Your instructions:
Review the material line by line. Identify and copy every line that contains the string "keys".

+++ Material provided

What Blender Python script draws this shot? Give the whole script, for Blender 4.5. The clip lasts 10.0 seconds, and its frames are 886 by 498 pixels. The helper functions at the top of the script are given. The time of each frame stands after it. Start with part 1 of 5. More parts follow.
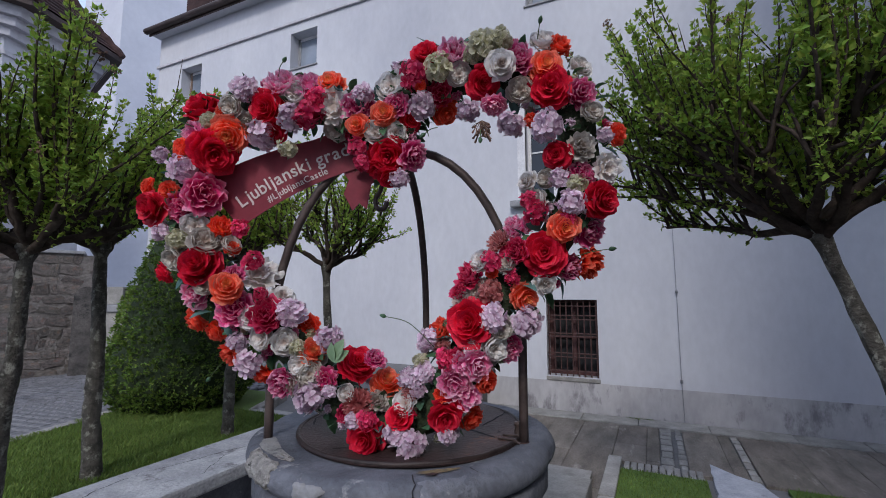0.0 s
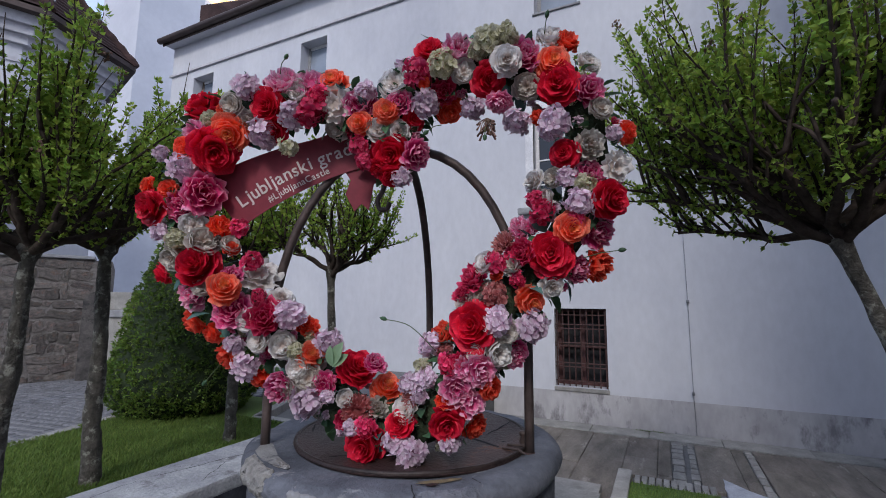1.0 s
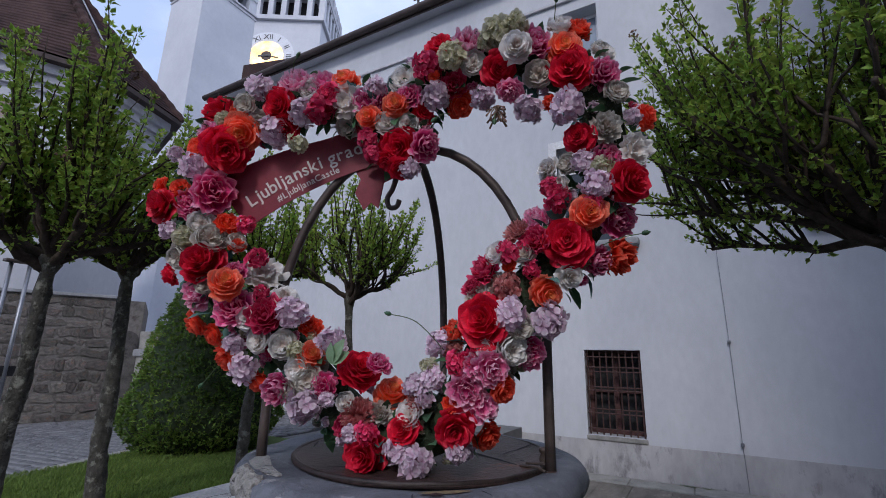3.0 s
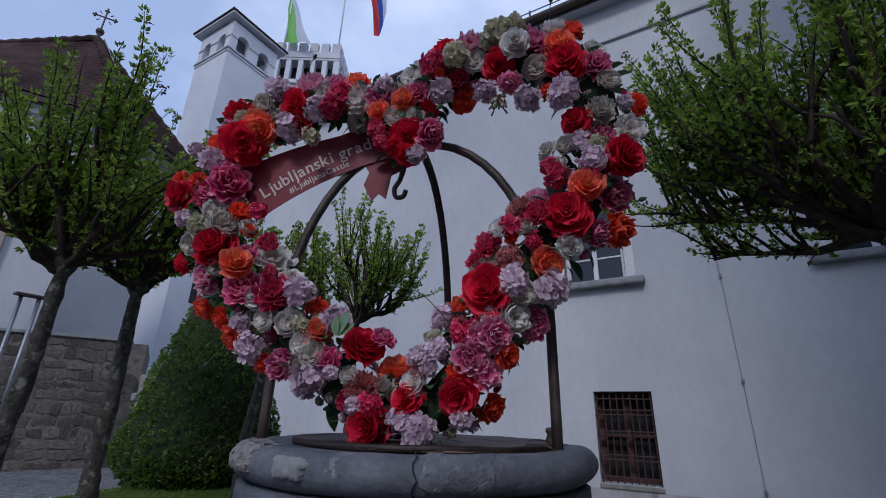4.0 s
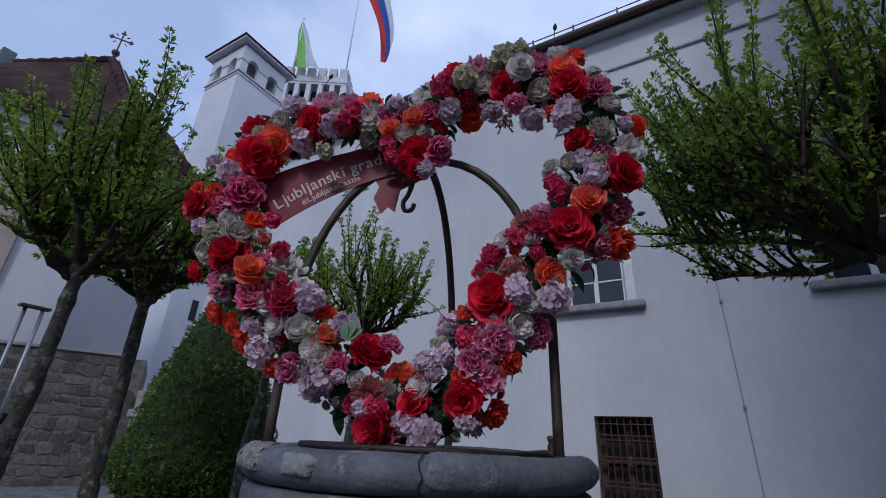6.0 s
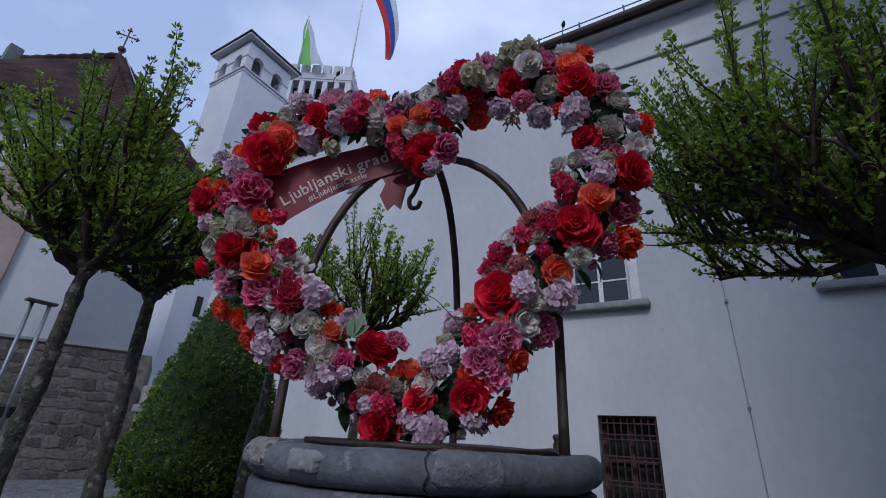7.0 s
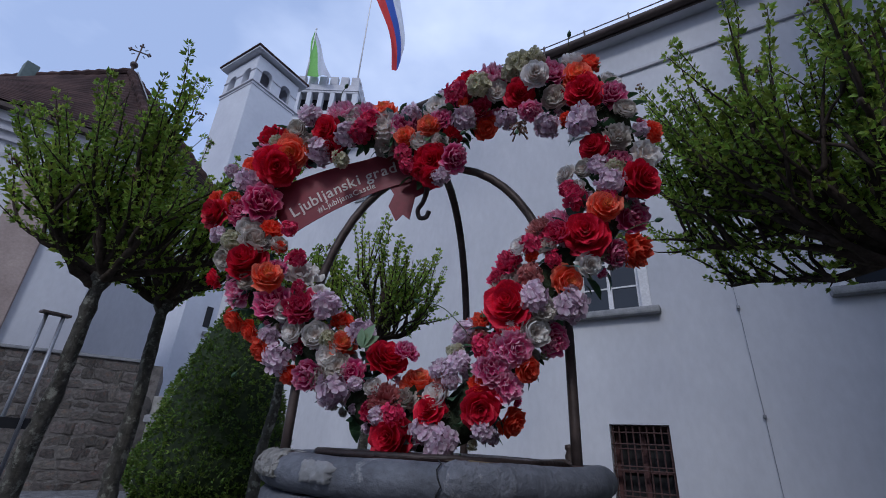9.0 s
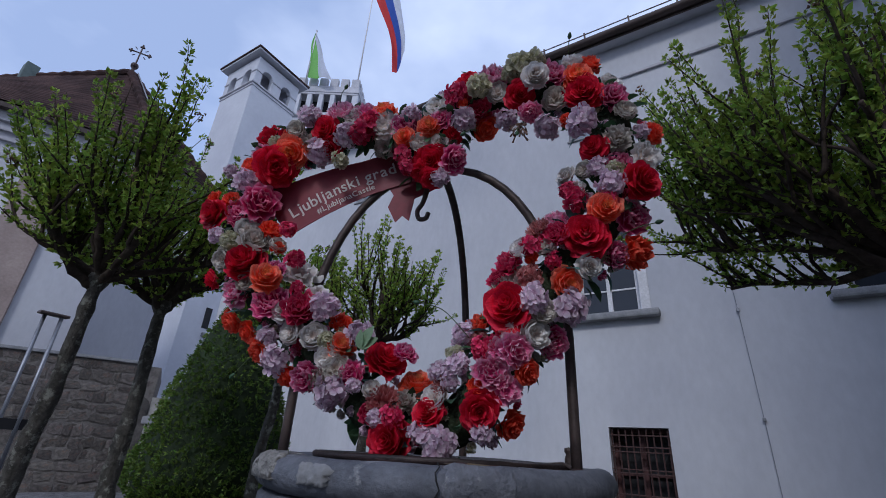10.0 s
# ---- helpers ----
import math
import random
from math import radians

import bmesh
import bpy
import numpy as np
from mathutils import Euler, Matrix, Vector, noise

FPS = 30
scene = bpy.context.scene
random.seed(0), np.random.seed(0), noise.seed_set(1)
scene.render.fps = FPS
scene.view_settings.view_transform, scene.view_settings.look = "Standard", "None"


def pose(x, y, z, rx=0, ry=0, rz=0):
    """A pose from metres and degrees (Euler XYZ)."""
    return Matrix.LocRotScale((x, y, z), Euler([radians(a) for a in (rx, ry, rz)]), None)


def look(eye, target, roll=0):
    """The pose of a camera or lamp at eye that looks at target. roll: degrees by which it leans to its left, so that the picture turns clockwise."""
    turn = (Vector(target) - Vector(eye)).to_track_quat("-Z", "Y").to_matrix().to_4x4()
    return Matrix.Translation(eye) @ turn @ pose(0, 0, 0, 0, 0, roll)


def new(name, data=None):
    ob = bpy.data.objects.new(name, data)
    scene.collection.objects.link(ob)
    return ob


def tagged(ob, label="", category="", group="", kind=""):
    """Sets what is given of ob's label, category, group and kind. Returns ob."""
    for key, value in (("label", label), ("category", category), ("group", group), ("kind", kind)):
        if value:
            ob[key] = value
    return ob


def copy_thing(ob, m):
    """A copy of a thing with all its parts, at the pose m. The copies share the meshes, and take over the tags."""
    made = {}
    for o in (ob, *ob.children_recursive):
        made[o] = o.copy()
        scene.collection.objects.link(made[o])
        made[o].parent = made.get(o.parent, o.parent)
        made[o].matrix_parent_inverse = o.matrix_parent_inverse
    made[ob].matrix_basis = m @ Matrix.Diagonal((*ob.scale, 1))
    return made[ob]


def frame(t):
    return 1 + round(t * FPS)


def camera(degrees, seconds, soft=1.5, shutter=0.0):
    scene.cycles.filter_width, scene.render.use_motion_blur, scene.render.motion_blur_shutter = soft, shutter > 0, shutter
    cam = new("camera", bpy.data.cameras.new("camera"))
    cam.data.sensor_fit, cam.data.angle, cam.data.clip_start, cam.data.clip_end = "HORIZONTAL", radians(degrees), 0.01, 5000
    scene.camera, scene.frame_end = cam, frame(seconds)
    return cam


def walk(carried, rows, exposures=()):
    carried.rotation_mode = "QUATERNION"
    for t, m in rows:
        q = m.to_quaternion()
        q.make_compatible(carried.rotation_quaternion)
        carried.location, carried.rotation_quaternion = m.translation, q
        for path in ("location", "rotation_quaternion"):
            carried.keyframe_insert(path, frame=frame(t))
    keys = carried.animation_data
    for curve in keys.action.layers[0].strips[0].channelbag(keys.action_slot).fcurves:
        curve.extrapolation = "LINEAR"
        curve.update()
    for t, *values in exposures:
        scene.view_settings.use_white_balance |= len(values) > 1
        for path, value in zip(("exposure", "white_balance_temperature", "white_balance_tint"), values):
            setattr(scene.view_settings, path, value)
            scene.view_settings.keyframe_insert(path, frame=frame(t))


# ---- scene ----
cam = camera(89.5, 10.0, soft=0.95)
METRES, EYE, TILT, LEAN, TURN = 0.7, 1.6, 6.0, 0.0, 25.0
ROWS = [
    (0.0, 0.0, 0.0, 0.0, 0.0, 0.0, -0.0),
    (0.5, 0.0223, 0.0146, -0.02, 0.59, 0.39, -0.19),
    (1.0, 0.0236, 0.0682, -0.0376, 1.03, 1.16, -0.37),
    (1.5, 0.0031, 0.1388, -0.0725, 1.52, 2.04, -0.49),
    (2.0, 0.0302, 0.1833, -0.106, 2.77, 2.75, -0.64),
    (2.5, 0.0925, 0.1905, -0.1458, 3.88, 4.43, -0.65),
    (4.0, 0.1116, 0.2165, -0.6474, 5.21, 14.61, -0.89),
    (4.5, 0.118, 0.1915, -0.7032, 5.21, 16.62, -1.05),
    (5.0, 0.1204, 0.1669, -0.7246, 5.24, 17.33, -1.38),
    (5.5, 0.1028, 0.1524, -0.7269, 5.08, 17.66, -1.75),
    (7.0, 0.0778, 0.1553, -0.7291, 5.34, 17.31, -2.49),
    (7.5, 0.0676, 0.1511, -0.7307, 6.06, 17.42, -2.39),
    (8.0, 0.0662, 0.1461, -0.7265, 6.31, 17.76, -2.4),
    (8.5, 0.0736, 0.1471, -0.7267, 6.37, 18.04, -2.31),
    (9.0, 0.0726, 0.1454, -0.7245, 6.46, 18.31, -2.23),
    (9.5, 0.0683, 0.1472, -0.7247, 6.43, 18.53, -2.34),
    (10.0, 0.0718, 0.1556, -0.7241, 6.34, 18.57, -2.4),
]
EXPOSURES = [(0.0, 0.31, 6370, 10), (2.5, 0.29, 6370, 10), (3.8, -0.38, 5910, 10), (5.5, -0.38, 5860, 10), (7.0, -0.38, 5910, 10), (8.0, -0.37, 6010, 10), (9.0, -0.34, 5870, 10), (10.0, -0.34, 5870, 10)]
walk(cam, [(t, pose(0, 0, EYE, TILT, LEAN, TURN) @ pose(METRES * x, METRES * y, METRES * z, 90 + pitch, roll, yaw)) for t, x, y, z, yaw, pitch, roll in ROWS], EXPOSURES)

# ---- overcast evening sky ----
world = bpy.data.worlds.new("overcast_sky")
scene.world = world
world.use_nodes = True
wn, wl = world.node_tree.nodes, world.node_tree.links
wn.clear()
w_out = wn.new("ShaderNodeOutputWorld")
w_bg = wn.new("ShaderNodeBackground")
w_sky = wn.new("ShaderNodeTexSky")
w_sky.sky_type, w_sky.sun_disc = "NISHITA", False
w_sky.sun_elevation, w_sky.sun_rotation = radians(38), radians(166)
w_sky.air_density, w_sky.dust_density = 1.0, 3.0
w_co = wn.new("ShaderNodeTexCoord")
w_map = wn.new("ShaderNodeMapping")
w_map.inputs["Scale"].default_value = (1.6, 1.6, 3.2)
w_noise = wn.new("ShaderNodeTexNoise")
w_noise.inputs["Scale"].default_value, w_noise.inputs["Detail"].default_value = 1.5, 5
w_ramp = wn.new("ShaderNodeValToRGB")
w_ramp.color_ramp.elements[0].position, w_ramp.color_ramp.elements[1].position = 0.35, 0.7
w_ramp.color_ramp.elements[0].color = (4.8, 5.9, 8.8, 1)
w_ramp.color_ramp.elements[1].color = (9.6, 10.5, 13.0, 1)
w_mix = wn.new("ShaderNodeMixRGB")
w_mix.inputs[0].default_value = 0.78
wl.new(w_co.outputs["Generated"], w_map.inputs["Vector"])
wl.new(w_map.outputs["Vector"], w_noise.inputs["Vector"])
# the cloud is thinner and brighter towards the east
w_dot, w_tilt = wn.new("ShaderNodeVectorMath"), wn.new("ShaderNodeMath")
w_dot.operation, w_tilt.operation = "DOT_PRODUCT", "MULTIPLY_ADD"
w_dot.inputs[1].default_value = (0.86, 0.51, 0.0)
w_tilt.inputs[1].default_value = 0.2
wl.new(w_co.outputs["Generated"], w_dot.inputs[0])
wl.new(w_dot.outputs["Value"], w_tilt.inputs[0])
wl.new(w_noise.outputs["Fac"], w_tilt.inputs[2])
wl.new(w_tilt.outputs["Value"], w_ramp.inputs["Fac"])
wl.new(w_sky.outputs["Color"], w_mix.inputs[1])
wl.new(w_ramp.outputs["Color"], w_mix.inputs[2])
wl.new(w_mix.outputs["Color"], w_bg.inputs["Color"])
w_bg.inputs["Strength"].default_value = 0.125
wl.new(w_bg.outputs["Background"], w_out.inputs["Surface"])

sun_data = bpy.data.lights.new("sun", "SUN")
sun_data.energy, sun_data.angle, sun_data.color = 1.35, radians(10), (1.0, 0.95, 0.9)
sun = new("sun", sun_data)
sun.matrix_world = look((3.0, -12, 9.6), (0, 0, 0))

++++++

Output for this task:
    keys = carried.animation_data
    for curve in keys.action.layers[0].strips[0].channelbag(keys.action_slot).fcurves:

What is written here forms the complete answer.